If we really want to stop squatters, I think we should be charging exponentially increasing prices for each additional domain. A domain could be $10 for a new customer, but cost $10,240 for a firm that already holds 10. Such costs wouldn't be prohibitive for people or companies, but incredibly serious for anyone who wants to squat domains.

1 comments

Yeah. Some type of non-linear pricing would be a nice solution, but it would be tough enforce. Once you realize there are lots of fake companies on Google, you realize the domains would all get owned by dishonest people willing to lie and cheat to beat the system.

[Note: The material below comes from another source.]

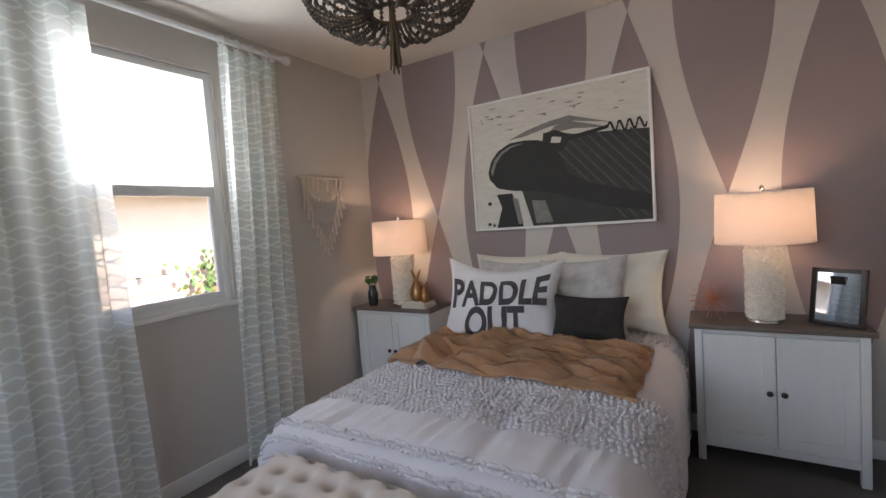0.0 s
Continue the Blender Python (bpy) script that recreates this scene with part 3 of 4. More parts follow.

Another option would be to set a fixed price for ownership transfers and to forbid charging more than that in the ToS. It wouldn't stop squatting, but it would suck all the value out of it because I could negotiate with a squatter to buy a domain and turn around and report them to ICANN so the domain gets revoked and dropped back into the pool.

The biggest problem is that everyone involved, including ICANN, has a lot of incentive to create pseudo property with a limited supply so they can all participate in the rent seeking that comes along with limited supply property.

Even though they'd never admit it, domain squatters are great for ICANN, the registries, and the registrars. The squatters demonstrate domains have value and the (fake) limited supply creates a gold rush style urgency where no one wants to wait until tomorrow to register a domain because a squatter might grab it first.